Very early on we noticed that Jackson was very delayed in reaching all his milestones. We were, and still are, very concerned parents and our pediatrician is right there along side of us.  She had us get an evaluation from Missouri First Steps when Jackson was 6 months old, but he wasn't delayed enough to receive their services.  So then our pediatrician recommended that he see a PT (Physical Therapy) and OT (Occupational Therapy) at Children's Hospital at 8 months.  After receiving PT and OT for several months, the OT recommended a speech evaluation and felt that we should try going through Missouri First Steps again.  This time, Jackson was delayed enough to qualify for that program and he started receiving OT and DT (Developmental Therapy) at home.
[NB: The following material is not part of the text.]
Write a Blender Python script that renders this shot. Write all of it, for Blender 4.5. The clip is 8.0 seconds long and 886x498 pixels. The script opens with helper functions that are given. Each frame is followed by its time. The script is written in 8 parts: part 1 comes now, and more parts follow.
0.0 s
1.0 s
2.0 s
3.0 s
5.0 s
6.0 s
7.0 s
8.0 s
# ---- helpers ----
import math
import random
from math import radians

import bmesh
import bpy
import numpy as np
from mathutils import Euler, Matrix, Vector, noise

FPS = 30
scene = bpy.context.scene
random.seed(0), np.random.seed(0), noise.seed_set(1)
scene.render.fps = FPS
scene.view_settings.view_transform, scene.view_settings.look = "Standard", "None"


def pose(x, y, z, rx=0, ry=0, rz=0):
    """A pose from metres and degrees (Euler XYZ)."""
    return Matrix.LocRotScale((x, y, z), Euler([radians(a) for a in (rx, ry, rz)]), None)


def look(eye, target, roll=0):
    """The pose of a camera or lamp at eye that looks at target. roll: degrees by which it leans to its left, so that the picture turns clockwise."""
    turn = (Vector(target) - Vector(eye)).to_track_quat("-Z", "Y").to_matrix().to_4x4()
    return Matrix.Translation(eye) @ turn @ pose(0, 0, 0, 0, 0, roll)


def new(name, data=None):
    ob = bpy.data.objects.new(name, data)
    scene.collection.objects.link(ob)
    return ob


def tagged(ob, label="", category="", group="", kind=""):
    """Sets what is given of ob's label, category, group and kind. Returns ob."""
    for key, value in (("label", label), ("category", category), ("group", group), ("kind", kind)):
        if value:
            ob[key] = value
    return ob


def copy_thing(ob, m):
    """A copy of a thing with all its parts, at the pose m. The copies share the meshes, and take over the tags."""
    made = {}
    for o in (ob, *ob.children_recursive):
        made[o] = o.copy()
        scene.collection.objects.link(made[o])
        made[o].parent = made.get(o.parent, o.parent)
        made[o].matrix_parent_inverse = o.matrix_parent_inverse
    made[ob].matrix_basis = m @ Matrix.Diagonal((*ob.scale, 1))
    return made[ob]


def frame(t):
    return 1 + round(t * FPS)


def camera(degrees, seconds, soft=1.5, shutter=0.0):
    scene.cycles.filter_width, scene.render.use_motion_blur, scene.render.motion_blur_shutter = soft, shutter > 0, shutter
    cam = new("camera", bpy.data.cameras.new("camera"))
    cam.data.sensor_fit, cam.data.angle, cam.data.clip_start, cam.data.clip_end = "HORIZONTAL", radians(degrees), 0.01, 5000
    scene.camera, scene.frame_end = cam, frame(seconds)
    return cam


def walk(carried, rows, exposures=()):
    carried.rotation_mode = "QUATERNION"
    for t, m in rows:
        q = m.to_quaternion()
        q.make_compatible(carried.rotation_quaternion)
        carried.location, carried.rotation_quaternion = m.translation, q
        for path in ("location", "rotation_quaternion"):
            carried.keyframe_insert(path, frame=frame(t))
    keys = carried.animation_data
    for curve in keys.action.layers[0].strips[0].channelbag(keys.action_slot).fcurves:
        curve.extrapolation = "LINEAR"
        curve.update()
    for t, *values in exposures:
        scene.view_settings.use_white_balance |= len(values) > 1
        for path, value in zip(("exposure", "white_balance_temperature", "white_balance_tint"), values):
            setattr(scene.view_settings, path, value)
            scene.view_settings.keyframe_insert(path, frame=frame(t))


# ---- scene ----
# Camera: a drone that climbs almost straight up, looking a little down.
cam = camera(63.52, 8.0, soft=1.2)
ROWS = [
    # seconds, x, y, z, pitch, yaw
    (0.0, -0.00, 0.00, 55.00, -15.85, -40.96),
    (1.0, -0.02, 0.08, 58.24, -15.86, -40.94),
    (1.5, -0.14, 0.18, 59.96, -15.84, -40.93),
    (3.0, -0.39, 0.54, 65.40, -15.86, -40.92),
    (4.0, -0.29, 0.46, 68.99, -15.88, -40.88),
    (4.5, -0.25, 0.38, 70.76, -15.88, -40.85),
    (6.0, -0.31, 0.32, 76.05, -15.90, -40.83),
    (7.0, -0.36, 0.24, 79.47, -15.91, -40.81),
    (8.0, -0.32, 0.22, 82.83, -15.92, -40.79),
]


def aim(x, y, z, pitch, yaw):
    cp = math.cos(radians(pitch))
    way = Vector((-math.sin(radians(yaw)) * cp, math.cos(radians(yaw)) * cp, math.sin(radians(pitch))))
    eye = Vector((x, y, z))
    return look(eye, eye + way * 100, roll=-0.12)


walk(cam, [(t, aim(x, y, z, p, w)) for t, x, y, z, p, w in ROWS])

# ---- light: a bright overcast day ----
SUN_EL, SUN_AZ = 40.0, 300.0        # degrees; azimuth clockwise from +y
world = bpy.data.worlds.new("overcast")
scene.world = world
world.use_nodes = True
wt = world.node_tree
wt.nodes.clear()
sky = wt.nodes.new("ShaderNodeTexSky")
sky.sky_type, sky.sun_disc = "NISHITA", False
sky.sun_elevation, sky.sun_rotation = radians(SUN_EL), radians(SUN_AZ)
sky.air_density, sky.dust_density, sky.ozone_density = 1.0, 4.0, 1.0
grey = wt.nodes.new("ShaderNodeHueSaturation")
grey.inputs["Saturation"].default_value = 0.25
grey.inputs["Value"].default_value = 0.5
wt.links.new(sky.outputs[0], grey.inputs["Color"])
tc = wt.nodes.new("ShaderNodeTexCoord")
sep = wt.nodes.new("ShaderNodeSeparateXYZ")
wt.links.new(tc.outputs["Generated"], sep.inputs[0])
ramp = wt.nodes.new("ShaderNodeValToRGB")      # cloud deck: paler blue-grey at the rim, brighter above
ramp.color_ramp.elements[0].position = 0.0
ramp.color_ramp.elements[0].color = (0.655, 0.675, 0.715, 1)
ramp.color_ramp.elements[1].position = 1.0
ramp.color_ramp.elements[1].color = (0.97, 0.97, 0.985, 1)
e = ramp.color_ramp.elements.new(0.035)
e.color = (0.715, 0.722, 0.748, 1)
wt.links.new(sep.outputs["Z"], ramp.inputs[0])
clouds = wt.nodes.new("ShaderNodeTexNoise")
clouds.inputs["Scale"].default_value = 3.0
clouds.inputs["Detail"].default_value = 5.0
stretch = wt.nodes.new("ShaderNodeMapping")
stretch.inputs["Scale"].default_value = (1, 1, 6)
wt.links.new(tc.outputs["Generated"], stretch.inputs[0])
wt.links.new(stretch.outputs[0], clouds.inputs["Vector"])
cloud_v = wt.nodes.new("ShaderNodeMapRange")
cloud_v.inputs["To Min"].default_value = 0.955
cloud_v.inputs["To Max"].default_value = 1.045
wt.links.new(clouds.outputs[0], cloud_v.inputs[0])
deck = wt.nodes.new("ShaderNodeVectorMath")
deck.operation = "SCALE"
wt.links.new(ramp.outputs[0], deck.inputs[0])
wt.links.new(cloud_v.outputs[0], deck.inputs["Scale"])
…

He now receives ST (Speech), PT, and ABA (Applied Behavior Analysis) as well.

Then our pediatrician recommended we see a neurologist.  The neurologist gave Jackson a diagnosis of PDD-NOS (Pervasive Developmental Disorder- Not Otherwise Specified) and GDD (Global Developmental Delay) which are on the Autism Spectrum. We received this diagnosis in October 2010.  We asked the neurologist if we should have Jackson tested for Fragile X, but the neurologist frowned upon it saying that insurance typically doesn't cover that type of test and why would it matter because the therapy is the same.  We did not agree with the neurologist and insisted Jackson be tested. (By the way, most insurance companies do cover this test). A few months later in January 2011 we received a phone call from our pediatrician and Jackson has a Fragile X syndrome.
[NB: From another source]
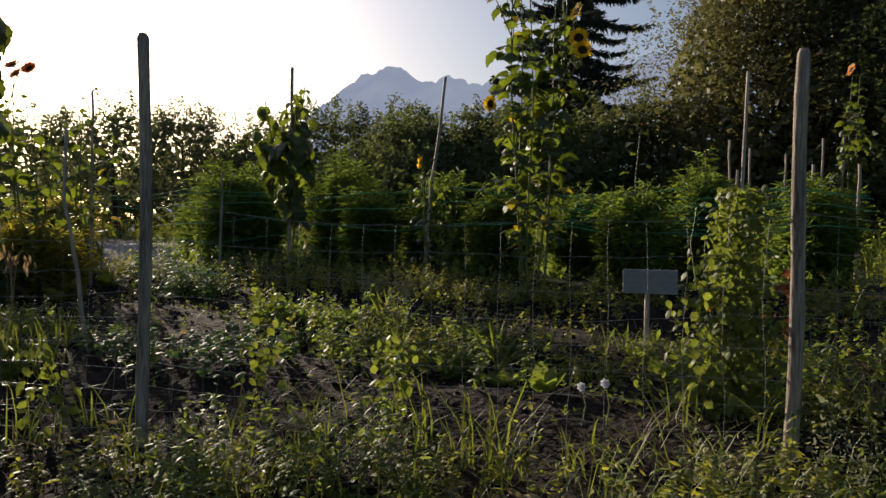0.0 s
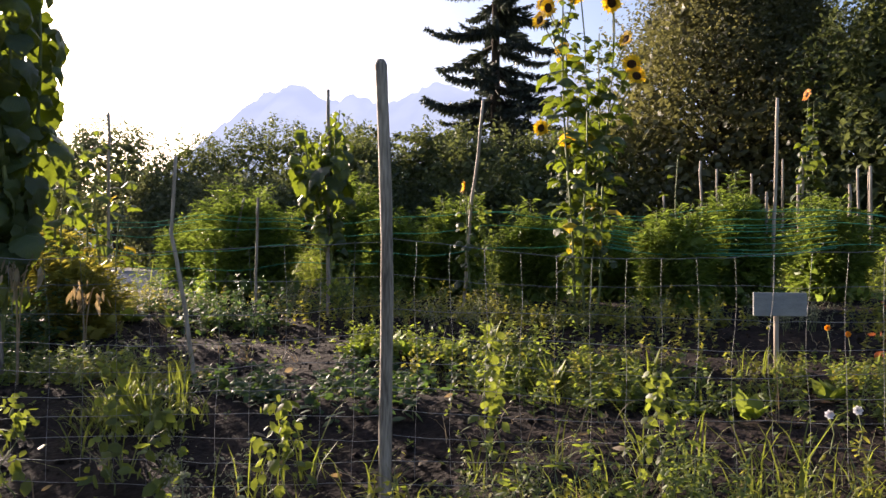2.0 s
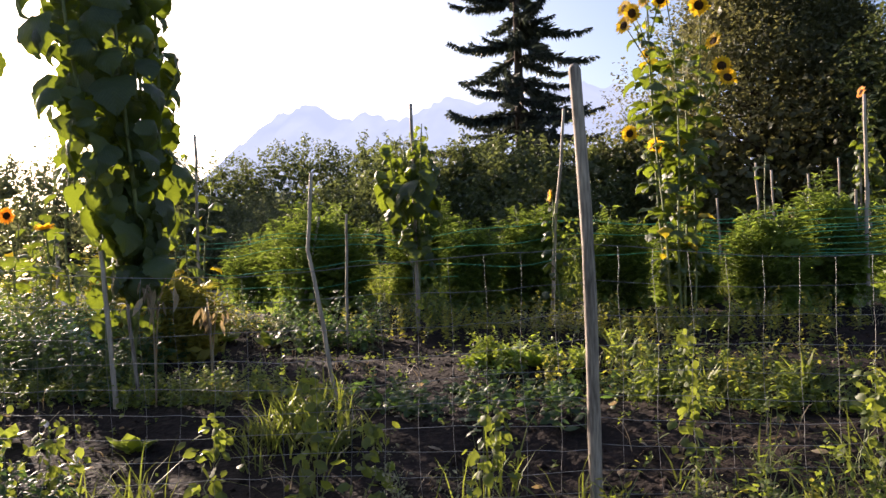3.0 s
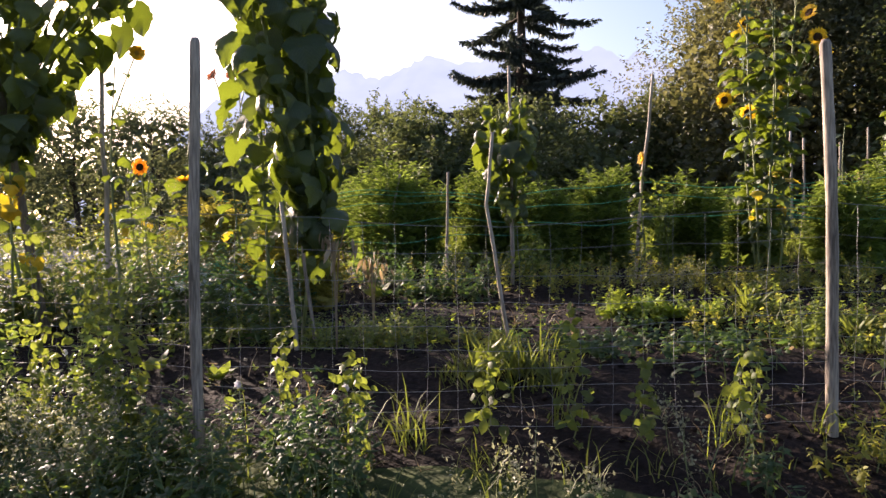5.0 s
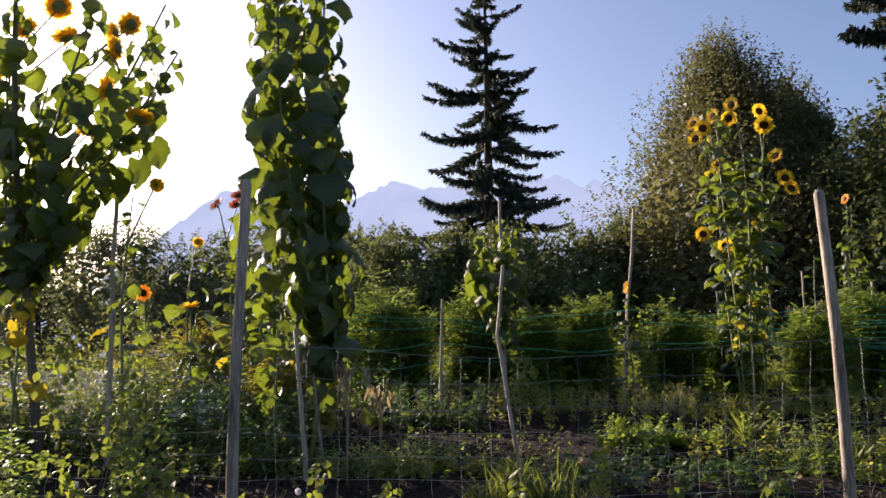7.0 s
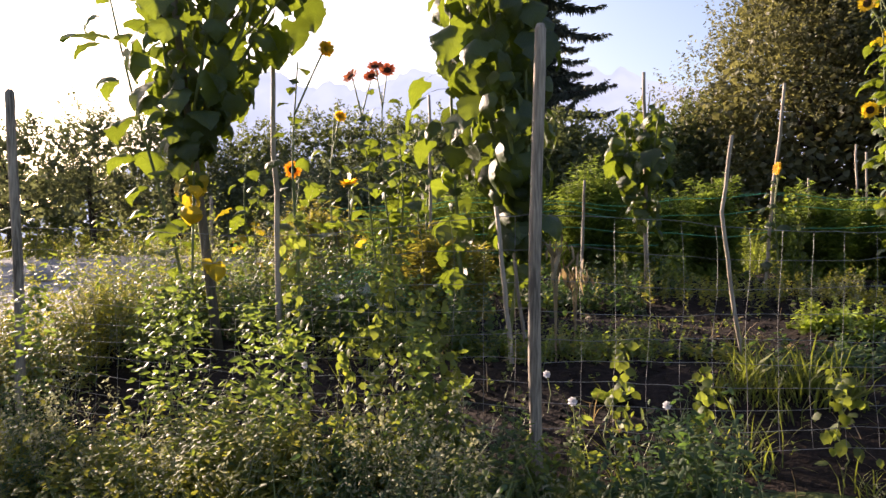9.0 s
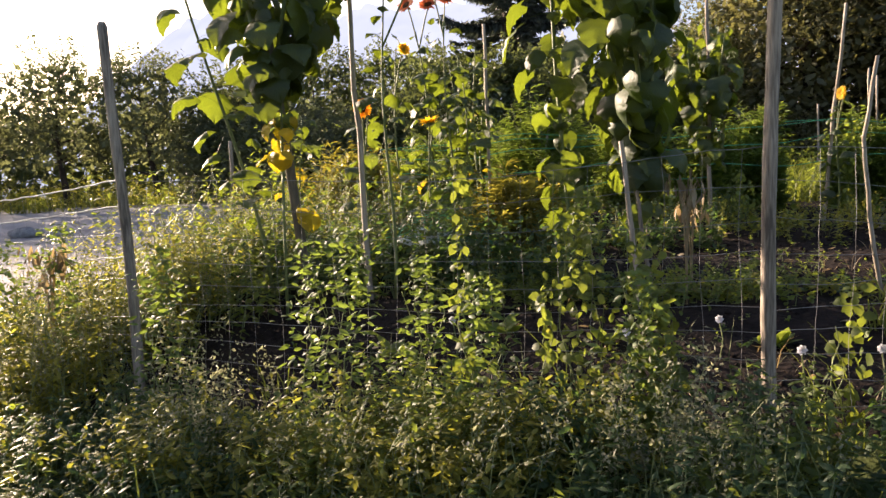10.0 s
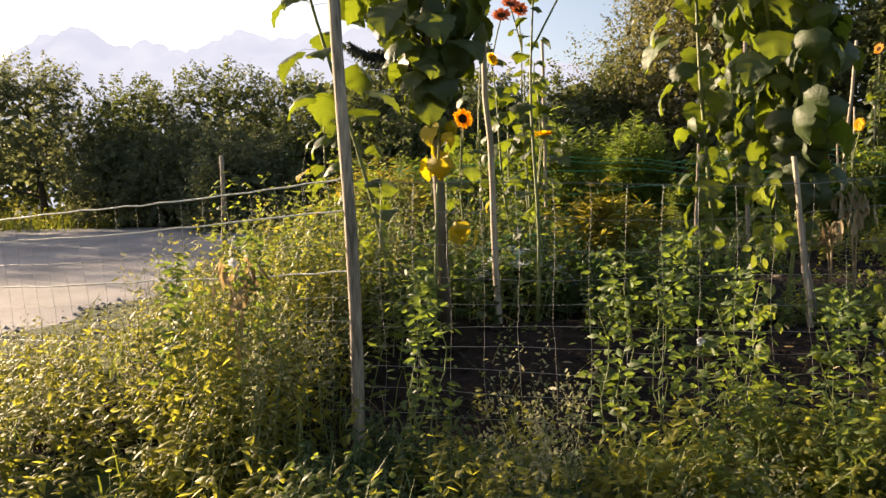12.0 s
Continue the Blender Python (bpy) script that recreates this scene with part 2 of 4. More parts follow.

It has been a long frustrating journey of various doctors and therapist to be told, I am not sure what to tell you. I am so thankful for our pediatrician because she has been so proactive and hasn't settled for those types of answers.  As hard as it is to be a parent and receive diagnosis after diagnosis, it was a relief to finally know the underlining cause of Jackson's delays. Yes, many of the therapies used for children one the Autism Spectrum are the same; however Fragile X is an inherited cause of mental impairment.  Since receiving Jackson's diagnosis we have seen a geneticist. Sara and her father are both carriers. There are other family members who may be affected by Fragile X in some way and we have shared this information with them so they can pursue being tested as they choose.

Since Jackson's Fragile X diagnosis we have done a lot of research online which put us in contact with the Fragile X resource center of Missouri. We have met so many wonderful families who have been through many of the struggles we have faced. We also went to the Fragile X Clinic in Chicago and met Dr. Berry-Kravis.

We are so very proud of Jackson and his accomplishments thus far. Jackson is currently a preschool student at Howard Park Center and he absolutely loves it. He receives some therapy services at school and still some at home. He uses some sign language to communicate with us, mostly when he wants a cookie, a drink, or for us to push the vacuum around. LOL! We know our journey will not be easy.  There will be good days and great days, there will bad days and worse days, but with all the love and support we have from family and friends, we will overcome everything together. 

Thank you so much for reading our story…

Knowledge is power! Don’t give up, never take no for answer! Be persistent, you are the advocate for your child!

I can’t say it enough, if your child has been diagnosed with developmental delay and/or an autism spectrum disorder, have them tested for Fragile X syndrome.